• [PROVIDED ENTRIES]

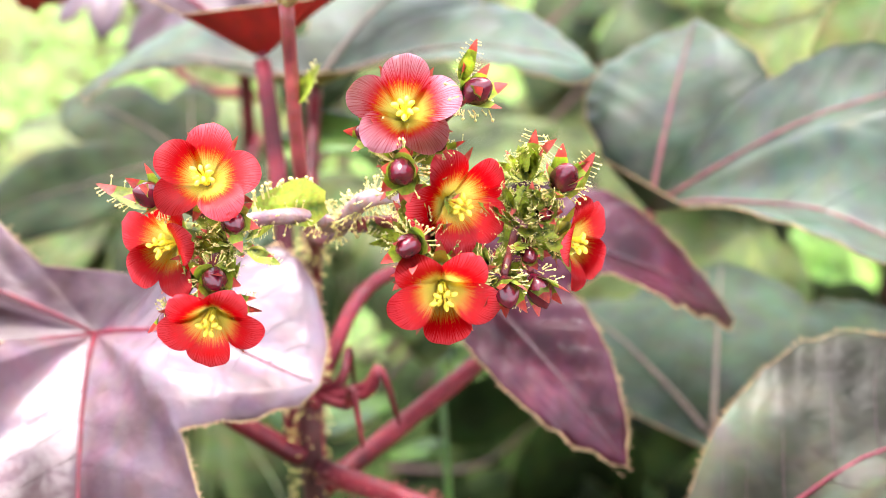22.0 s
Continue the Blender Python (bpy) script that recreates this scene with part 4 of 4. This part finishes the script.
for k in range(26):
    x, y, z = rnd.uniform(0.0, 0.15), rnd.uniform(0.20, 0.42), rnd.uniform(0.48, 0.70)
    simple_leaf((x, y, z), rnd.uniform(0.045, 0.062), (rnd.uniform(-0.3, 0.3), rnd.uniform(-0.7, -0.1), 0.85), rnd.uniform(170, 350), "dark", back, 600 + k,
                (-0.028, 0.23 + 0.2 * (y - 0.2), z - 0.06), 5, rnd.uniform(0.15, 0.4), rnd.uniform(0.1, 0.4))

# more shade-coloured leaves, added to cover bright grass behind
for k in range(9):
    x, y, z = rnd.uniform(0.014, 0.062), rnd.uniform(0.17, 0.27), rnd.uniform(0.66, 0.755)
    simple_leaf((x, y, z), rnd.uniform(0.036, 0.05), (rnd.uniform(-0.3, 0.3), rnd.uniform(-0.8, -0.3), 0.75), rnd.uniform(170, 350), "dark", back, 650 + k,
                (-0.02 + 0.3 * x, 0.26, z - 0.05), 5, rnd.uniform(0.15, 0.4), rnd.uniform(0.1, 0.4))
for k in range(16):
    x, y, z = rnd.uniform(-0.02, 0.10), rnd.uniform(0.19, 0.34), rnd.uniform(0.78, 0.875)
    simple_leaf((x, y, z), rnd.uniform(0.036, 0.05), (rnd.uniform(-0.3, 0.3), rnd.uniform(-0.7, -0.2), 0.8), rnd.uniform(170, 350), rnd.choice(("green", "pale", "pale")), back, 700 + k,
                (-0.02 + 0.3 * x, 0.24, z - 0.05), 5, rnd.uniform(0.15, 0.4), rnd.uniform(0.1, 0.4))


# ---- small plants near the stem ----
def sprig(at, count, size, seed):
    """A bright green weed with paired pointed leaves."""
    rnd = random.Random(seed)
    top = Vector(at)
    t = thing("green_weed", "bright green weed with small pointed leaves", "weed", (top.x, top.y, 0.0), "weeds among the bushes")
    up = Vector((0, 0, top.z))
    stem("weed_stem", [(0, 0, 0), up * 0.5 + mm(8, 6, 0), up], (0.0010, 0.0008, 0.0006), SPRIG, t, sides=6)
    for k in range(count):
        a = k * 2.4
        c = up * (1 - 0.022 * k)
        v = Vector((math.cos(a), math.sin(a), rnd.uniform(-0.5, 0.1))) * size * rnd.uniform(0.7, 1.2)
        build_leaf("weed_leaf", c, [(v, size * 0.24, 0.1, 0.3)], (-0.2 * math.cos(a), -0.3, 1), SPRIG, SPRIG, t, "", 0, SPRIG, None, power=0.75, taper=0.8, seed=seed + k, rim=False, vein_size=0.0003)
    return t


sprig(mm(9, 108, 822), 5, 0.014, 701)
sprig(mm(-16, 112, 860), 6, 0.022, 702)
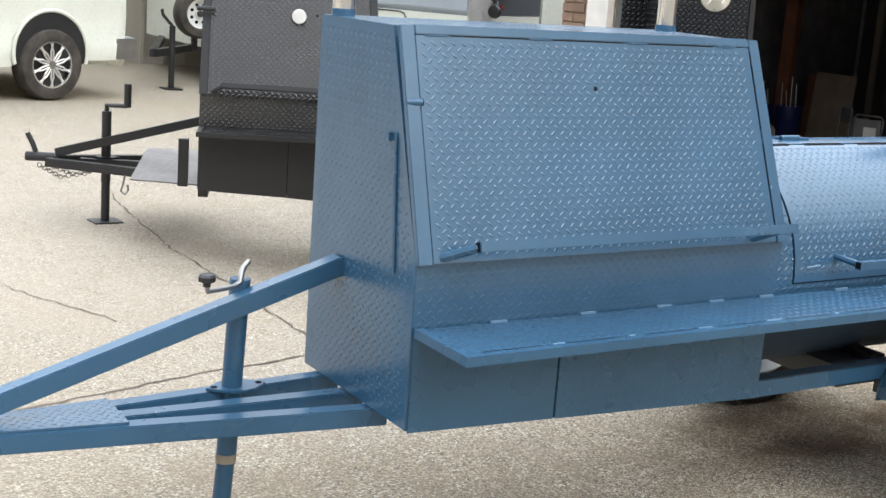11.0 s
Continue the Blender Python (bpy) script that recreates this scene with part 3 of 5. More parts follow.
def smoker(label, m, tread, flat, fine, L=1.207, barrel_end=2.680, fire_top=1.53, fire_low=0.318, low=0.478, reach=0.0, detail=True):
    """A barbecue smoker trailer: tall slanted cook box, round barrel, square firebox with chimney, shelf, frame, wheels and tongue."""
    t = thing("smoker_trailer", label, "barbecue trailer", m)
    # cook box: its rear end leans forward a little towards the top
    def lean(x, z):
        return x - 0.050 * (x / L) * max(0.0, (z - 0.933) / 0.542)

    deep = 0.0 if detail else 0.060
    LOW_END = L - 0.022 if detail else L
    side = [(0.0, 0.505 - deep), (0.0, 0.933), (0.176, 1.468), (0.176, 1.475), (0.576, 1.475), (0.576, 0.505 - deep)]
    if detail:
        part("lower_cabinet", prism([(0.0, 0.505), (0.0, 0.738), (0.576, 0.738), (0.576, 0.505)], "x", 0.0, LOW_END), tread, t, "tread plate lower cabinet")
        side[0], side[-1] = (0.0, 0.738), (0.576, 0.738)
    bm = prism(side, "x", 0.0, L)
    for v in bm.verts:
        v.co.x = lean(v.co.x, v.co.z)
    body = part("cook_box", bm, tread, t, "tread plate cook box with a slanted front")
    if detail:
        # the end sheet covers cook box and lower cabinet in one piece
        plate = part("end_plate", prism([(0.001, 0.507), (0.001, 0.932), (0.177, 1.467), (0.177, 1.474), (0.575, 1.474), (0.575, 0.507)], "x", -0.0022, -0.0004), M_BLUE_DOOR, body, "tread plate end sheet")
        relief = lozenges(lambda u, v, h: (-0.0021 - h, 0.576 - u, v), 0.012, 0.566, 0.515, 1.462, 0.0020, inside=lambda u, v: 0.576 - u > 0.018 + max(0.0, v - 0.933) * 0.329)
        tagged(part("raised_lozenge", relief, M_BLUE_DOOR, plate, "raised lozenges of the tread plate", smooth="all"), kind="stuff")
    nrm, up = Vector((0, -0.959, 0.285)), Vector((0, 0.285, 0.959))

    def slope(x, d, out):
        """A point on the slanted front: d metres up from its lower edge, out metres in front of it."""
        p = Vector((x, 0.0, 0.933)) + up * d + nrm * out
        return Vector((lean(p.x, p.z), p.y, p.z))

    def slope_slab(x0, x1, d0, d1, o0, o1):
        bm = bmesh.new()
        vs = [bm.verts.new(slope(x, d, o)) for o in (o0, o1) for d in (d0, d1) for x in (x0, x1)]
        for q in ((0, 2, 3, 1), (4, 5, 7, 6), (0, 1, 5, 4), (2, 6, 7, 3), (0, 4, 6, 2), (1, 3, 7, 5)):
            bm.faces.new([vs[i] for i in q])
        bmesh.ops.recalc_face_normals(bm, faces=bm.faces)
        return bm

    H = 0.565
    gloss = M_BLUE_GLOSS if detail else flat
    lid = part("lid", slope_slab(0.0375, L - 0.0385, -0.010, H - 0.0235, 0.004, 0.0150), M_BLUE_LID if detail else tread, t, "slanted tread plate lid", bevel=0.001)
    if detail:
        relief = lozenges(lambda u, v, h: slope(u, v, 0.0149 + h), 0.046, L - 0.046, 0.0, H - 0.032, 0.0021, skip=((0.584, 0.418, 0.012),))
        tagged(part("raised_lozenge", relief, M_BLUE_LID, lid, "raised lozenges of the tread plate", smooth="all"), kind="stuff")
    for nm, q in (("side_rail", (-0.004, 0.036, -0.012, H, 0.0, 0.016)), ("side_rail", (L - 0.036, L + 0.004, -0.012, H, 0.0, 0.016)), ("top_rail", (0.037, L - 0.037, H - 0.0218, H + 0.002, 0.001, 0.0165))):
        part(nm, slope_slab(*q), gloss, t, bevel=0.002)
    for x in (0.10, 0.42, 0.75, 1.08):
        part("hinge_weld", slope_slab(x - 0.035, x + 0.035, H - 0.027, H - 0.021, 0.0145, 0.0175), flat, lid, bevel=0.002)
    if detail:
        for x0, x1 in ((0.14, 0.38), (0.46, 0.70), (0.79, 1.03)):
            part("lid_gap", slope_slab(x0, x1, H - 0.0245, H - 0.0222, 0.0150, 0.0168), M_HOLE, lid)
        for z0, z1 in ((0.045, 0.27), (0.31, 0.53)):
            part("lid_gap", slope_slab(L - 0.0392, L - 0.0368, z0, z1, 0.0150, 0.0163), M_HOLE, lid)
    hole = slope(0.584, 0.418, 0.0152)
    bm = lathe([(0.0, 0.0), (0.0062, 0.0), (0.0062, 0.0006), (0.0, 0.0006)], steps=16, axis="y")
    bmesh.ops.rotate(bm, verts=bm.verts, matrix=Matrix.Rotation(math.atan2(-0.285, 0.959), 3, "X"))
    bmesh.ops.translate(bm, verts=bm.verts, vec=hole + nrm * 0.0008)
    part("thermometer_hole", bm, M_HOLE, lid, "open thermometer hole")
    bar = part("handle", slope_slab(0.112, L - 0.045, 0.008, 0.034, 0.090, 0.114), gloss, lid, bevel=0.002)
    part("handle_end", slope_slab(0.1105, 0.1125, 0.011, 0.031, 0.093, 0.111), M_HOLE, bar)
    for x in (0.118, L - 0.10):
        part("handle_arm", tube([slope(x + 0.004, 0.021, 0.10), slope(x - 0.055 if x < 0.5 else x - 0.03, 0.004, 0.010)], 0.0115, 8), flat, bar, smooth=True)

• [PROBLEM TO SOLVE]
Give again, word for word, every line from the top of the data above to the line holding "(-0.028, 0.23 +", inclusive, with the pictures left out.

• [ANSWER TO THE TASK]
22.0 s
Continue the Blender Python (bpy) script that recreates this scene with part 4 of 4. This part finishes the script.
for k in range(26):
    x, y, z = rnd.uniform(0.0, 0.15), rnd.uniform(0.20, 0.42), rnd.uniform(0.48, 0.70)
    simple_leaf((x, y, z), rnd.uniform(0.045, 0.062), (rnd.uniform(-0.3, 0.3), rnd.uniform(-0.7, -0.1), 0.85), rnd.uniform(170, 350), "dark", back, 600 + k,
                (-0.028, 0.23 + 0.2 * (y - 0.2), z - 0.06), 5, rnd.uniform(0.15, 0.4), rnd.uniform(0.1, 0.4))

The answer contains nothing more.